Leaving his sales job wasn’t easy. His employer didn’t want to let him go, but Sylvain found a way. In 2019, he launched Room In Touch Match, his hospitality platform. Then 2020 hit, and Covid shut everything down.
“Bad timing,” Sylvain admits with a shrug. “But that’s entrepreneurship. You know the risks.”
The Web Development bootcamp taught him more than code. It taught him to be curious, to read documentation, to ask questions, to keep learning.
“Le Wagon is an impulsion,” Sylvain explains. “Like a dad helping you ride a bike. The training wheels come off, you get a push, and then you have to keep pedalling.”

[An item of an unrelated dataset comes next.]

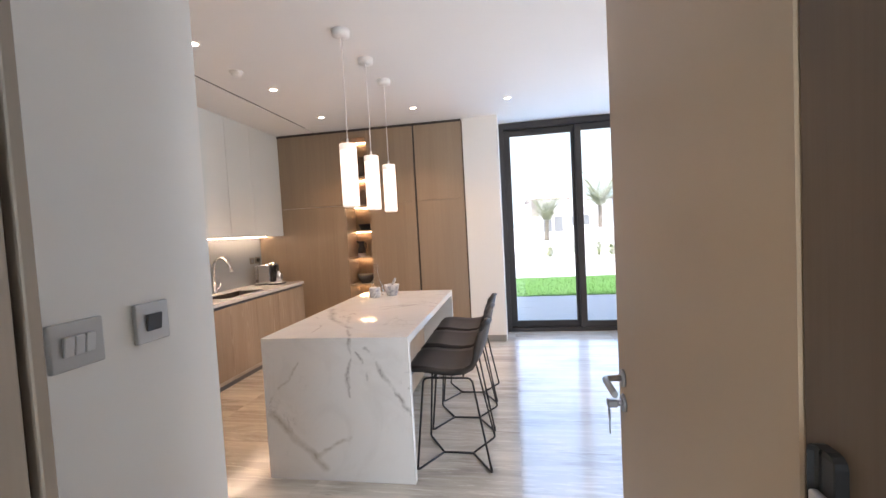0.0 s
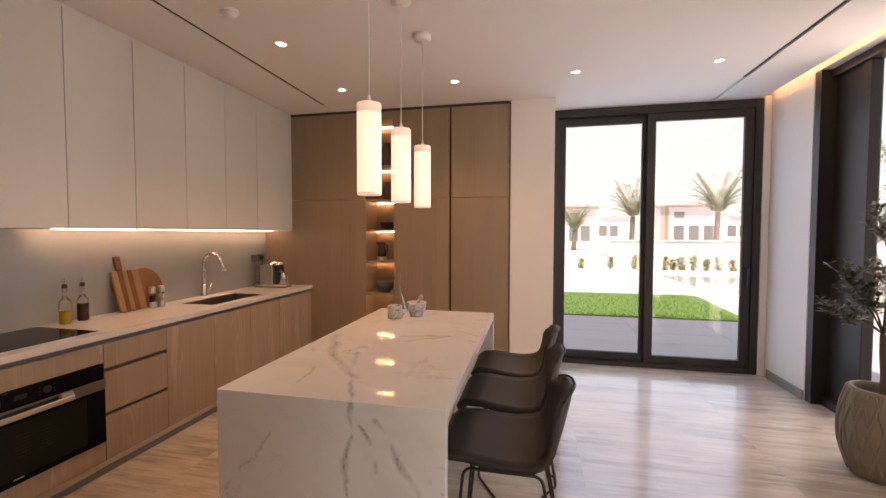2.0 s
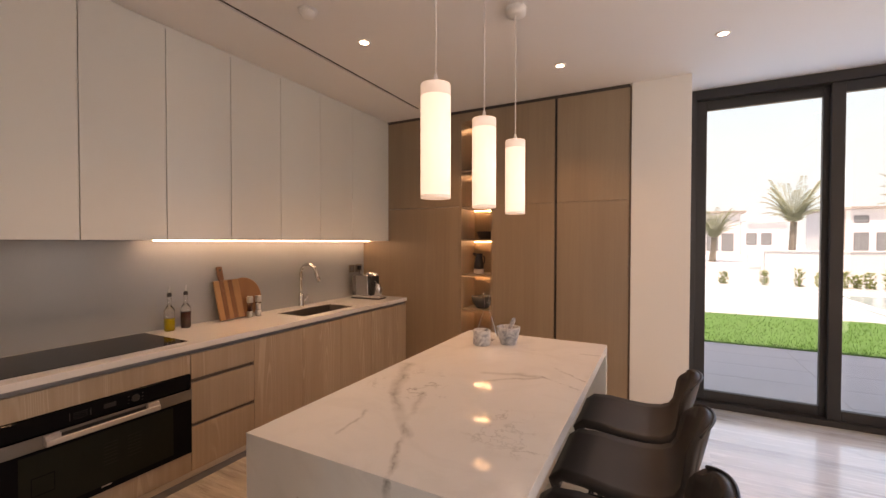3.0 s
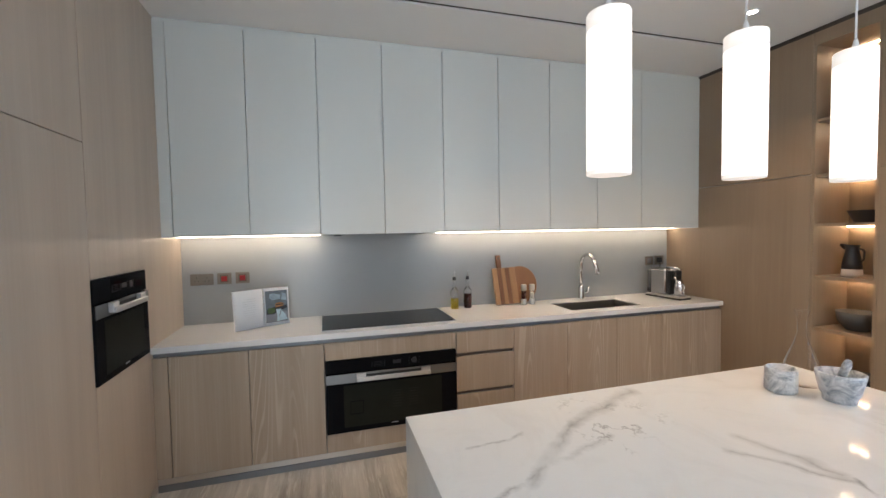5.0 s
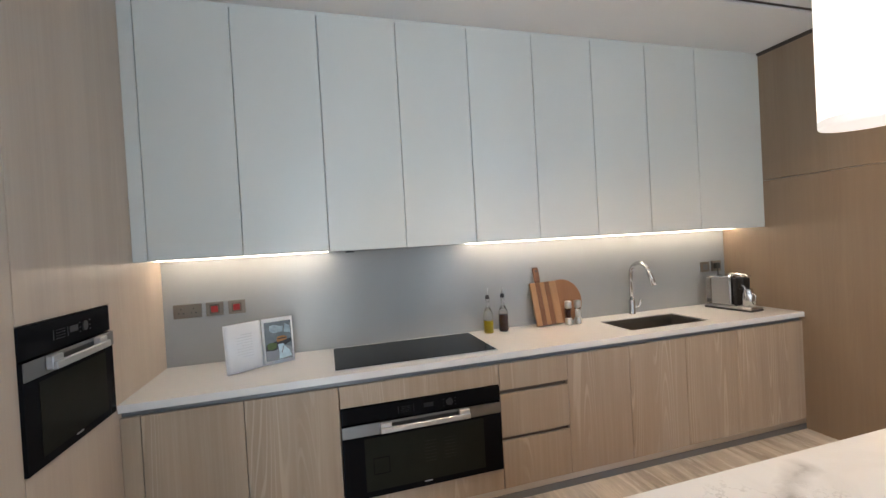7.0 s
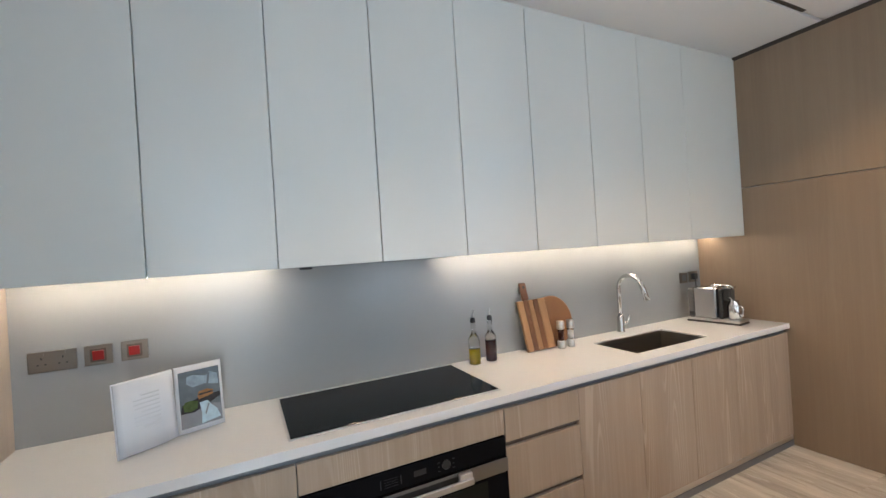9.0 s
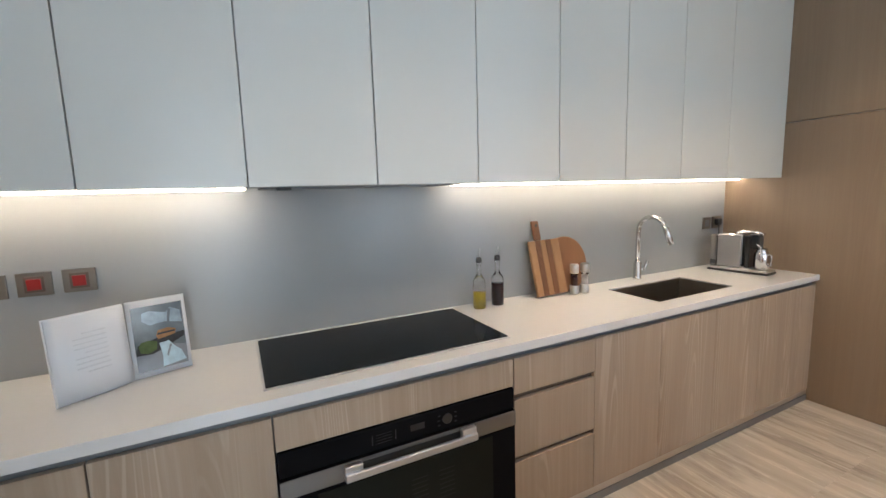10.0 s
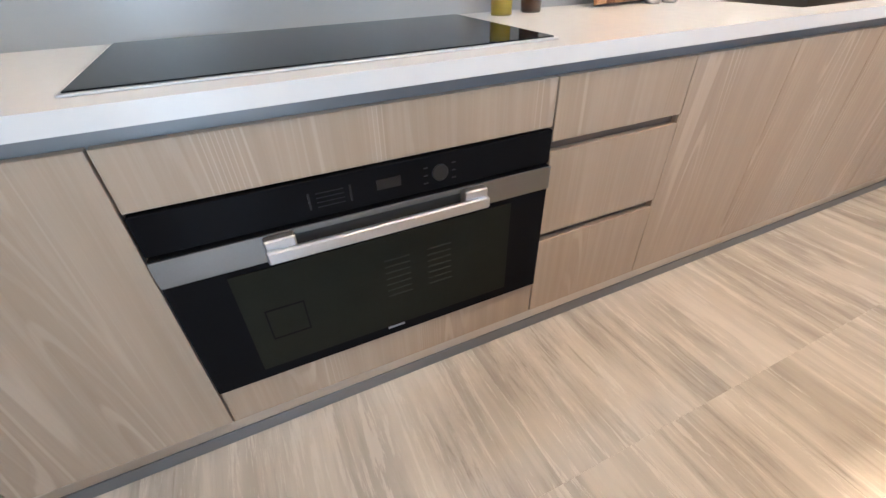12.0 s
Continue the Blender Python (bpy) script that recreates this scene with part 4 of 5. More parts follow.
def bar_stool(cx, cy):
    g = thing("bar_stool", (cx, cy, 0), "dark brown leather bar stool with black rod legs", "bar stool", "bar stools along the island")
    s = part("seat", shell(cx, cy), "leather", g, "dark brown leather bucket seat with low back")
    edge = tube([(cx + 0.262 - 0.052 * abs(v) ** 2.2, cy + v * 0.152, 0.876 - 0.028 * abs(v) ** 3) for v in (k / 8 - 1 for k in range(17))], 0.005, steps=6)
    part("piping", edge, "black", s)
    for q in (-1, 1):
        part("side_frame", tube(bend([(cx - 0.215, cy + q * 0.215, 0.012), (cx - 0.165, cy + q * 0.15, 0.556), (cx + 0.135, cy + q * 0.15, 0.556), (cx + 0.235, cy + q * 0.215, 0.012)], 0.035, 5), 0.0065), "rod", g, "bent black steel rod legs")
        for e in (-1, 1):
            fx = cx - 0.215 if e < 0 else cx + 0.235
            part("floor_brace", tube(bend([(fx - e * 0.003, cy + q * 0.213, 0.045), (fx, cy + q * 0.212, 0.008), (cx + 0.01 + e * 0.095, cy, 0.008)], 0.03, 4), 0.0065), "rod", g)
    part("centre_bar", tube([(cx - 0.09, cy, 0.008), (cx + 0.11, cy, 0.008)], 0.007), "rod", g)
    for x in (cx - 0.1, cx + 0.08):
        part("cross_rod", tube([(x, cy - 0.15, 0.557), (x, cy + 0.15, 0.557)], 0.0055), "rod", g)
    return g


STOOLS = ((-0.145, 2.83), (-0.145, 3.335), (-0.145, 3.83))
g = bar_stool(*STOOLS[0])
for x, y in STOOLS[1:]:
    copy_thing(g, Matrix.Translation((x, y, 0)))

# ---- potted olive tree ----
PCX, PCY = 2.035, 4.10
M["pot"] = plain("taupe fibre clay", (0.25, 0.215, 0.175), 0.75, vary=0.18, scale=12, bump=0.4)
M["soil"] = plain("dark soil", (0.05, 0.038, 0.028), 0.95, vary=0.4, scale=40, bump=0.8)
M["bark"] = plain("olive bark", (0.13, 0.105, 0.08), 0.9, vary=0.4, scale=30, bump=0.8)
M["olive_leaf"] = plain("olive leaves", (0.05, 0.072, 0.04), 0.55, vary=0.5, scale=9, bump=0.0)


def pot_radius(h):
    return 0.70 * (0.165 + 0.098 * math.sin(math.pi * min(1.0, 0.08 + h / 0.56) ** 0.92) + 0.045 * (h / 0.49))


g = thing("plant_pot", (PCX, PCY, 0), "tall taupe clay plant pot with raised lattice", "plant pot")
prof = [(0.105, 0.0)] + [(pot_radius(0.49 * i / 12), 0.49 * i / 12) for i in range(13)] + [(pot_radius(0.49) - 0.020, 0.492), (pot_radius(0.49) - 0.024, 0.45), (pot_radius(0.37) - 0.026, 0.37), (0.05, 0.36)]
part("body", lathe(prof, (PCX, PCY, 0), 40), "pot", g)
b = bmesh.new()
for way in (-1, 1):
    for k in range(18):
        pts = []
        for i in range(15):
            h = 0.012 + 0.466 * i / 14
            a = 2 * math.pi * k / 18 + way * (2 * math.pi / 18 * 1.7 * (i / 14))
            r = pot_radius(h) + 0.001
            pts.append((PCX + r * math.cos(a), PCY + r * math.sin(a), h))
        tube(pts, 0.0095, bm=b, steps=5)
part("lattice", b, "pot", g, "raised diamond lattice")
g.scale.z = 1.09
part("soil", lathe([(0.05, 0.371), (pot_radius(0.38) - 0.027, 0.3715), (0.02, 0.382)], (PCX, PCY, 0), 24), "soil", g)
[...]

He stayed connected to the Le Wagon community, first as a teaching assistant, then as a teacher. He discovered he loved the pedagogical side.
“I was helping classmates during the bootcamp,” Sylvain recalls. “I thought, maybe teaching is something I’d enjoy.”
Now, at 42, he’s a freelance developer and educator. He teaches at various web development schools, something he never would’ve predicted seven years ago.
“If you’d told me I’d be a professor, I wouldn’t have believed you,” Sylvain laughs.
Building fast, testing ideas
He’s also launched two new projects. Wasteal, a marketplace for DIY services that’s attracted clients like Unikalo (painting industry and shops for pros) and several trade suppliers. And a gamified Google review app that took four days to build and already generates revenue.
“That’s the beauty of knowing how to code,” Sylvain says. “You can test ideas fast.”
He works with Le Wagon’s B2U division now, running seminars for partner institutions. Recently he spent two days with HEC teaching Figma and GenAI and Automation, showing future entrepreneurs how to use AI tools critically.
“AI will write code for you,” Sylvain explains. “But you need to know enough to review it, to spot the mistakes, to make it better.”
He sees developers becoming more like project managers, directing AI tools and analysing the output rather than writing every line by hand.
“Someone who doesn’t know code can use AI to build a proof of concept,” Sylvain says. “But to take it further, you need technical knowledge.”
Looking back, Sylvain credits Le Wagon with the entire trajectory. The methodology, the community, the impulsion.
“I worked hard,” he acknowledges. “But without Le Wagon, I wouldn’t be here. Simple as that.”
Thanks a lot for the interview, Sylvain!